## Data section:
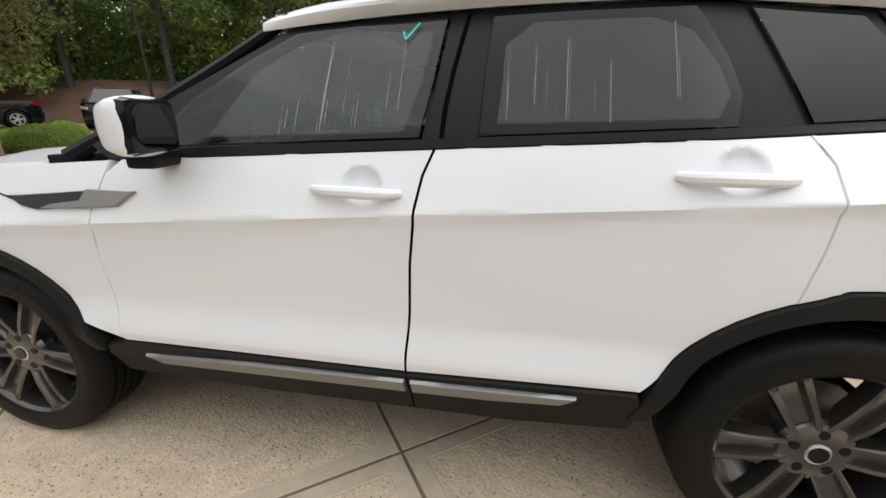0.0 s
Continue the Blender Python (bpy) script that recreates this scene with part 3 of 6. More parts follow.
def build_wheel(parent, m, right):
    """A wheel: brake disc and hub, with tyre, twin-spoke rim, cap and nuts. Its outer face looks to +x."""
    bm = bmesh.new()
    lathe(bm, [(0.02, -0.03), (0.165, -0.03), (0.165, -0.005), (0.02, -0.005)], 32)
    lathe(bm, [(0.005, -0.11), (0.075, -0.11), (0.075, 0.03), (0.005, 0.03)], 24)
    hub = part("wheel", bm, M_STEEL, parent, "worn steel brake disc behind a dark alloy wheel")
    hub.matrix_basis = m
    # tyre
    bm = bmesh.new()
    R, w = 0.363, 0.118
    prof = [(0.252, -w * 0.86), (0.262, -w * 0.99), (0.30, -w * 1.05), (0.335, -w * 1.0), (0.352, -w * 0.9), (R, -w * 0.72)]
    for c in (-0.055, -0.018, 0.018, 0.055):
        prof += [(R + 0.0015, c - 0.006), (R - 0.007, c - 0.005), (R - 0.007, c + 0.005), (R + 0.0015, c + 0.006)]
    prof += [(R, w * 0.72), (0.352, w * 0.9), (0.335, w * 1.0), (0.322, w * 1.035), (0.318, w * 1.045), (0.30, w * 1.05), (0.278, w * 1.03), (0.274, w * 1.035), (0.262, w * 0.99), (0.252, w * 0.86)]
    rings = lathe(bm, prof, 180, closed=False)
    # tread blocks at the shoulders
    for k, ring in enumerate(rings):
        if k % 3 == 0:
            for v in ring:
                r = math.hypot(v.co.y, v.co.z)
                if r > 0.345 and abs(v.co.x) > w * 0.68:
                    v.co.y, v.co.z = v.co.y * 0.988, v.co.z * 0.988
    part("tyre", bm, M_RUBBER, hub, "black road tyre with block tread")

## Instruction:
Exclude the pictures, and transcribe all of the material exactly.

## Answer for the task:
0.0 s
Continue the Blender Python (bpy) script that recreates this scene with part 3 of 6. More parts follow.
def build_wheel(parent, m, right):
    """A wheel: brake disc and hub, with tyre, twin-spoke rim, cap and nuts. Its outer face looks to +x."""
    bm = bmesh.new()
    lathe(bm, [(0.02, -0.03), (0.165, -0.03), (0.165, -0.005), (0.02, -0.005)], 32)
    lathe(bm, [(0.005, -0.11), (0.075, -0.11), (0.075, 0.03), (0.005, 0.03)], 24)
    hub = part("wheel", bm, M_STEEL, parent, "worn steel brake disc behind a dark alloy wheel")
    hub.matrix_basis = m
    # tyre
    bm = bmesh.new()
    R, w = 0.363, 0.118
    prof = [(0.252, -w * 0.86), (0.262, -w * 0.99), (0.30, -w * 1.05), (0.335, -w * 1.0), (0.352, -w * 0.9), (R, -w * 0.72)]
    for c in (-0.055, -0.018, 0.018, 0.055):
        prof += [(R + 0.0015, c - 0.006), (R - 0.007, c - 0.005), (R - 0.007, c + 0.005), (R + 0.0015, c + 0.006)]
    prof += [(R, w * 0.72), (0.352, w * 0.9), (0.335, w * 1.0), (0.322, w * 1.035), (0.318, w * 1.045), (0.30, w * 1.05), (0.278, w * 1.03), (0.274, w * 1.035), (0.262, w * 0.99), (0.252, w * 0.86)]
    rings = lathe(bm, prof, 180, closed=False)
    # tread blocks at the shoulders
    for k, ring in enumerate(rings):
        if k % 3 == 0:
            for v in ring:
                r = math.hypot(v.co.y, v.co.z)
                if r > 0.345 and abs(v.co.x) > w * 0.68:
                    v.co.y, v.co.z = v.co.y * 0.988, v.co.z * 0.988
    part("tyre", bm, M_RUBBER, hub, "black road tyre with block tread")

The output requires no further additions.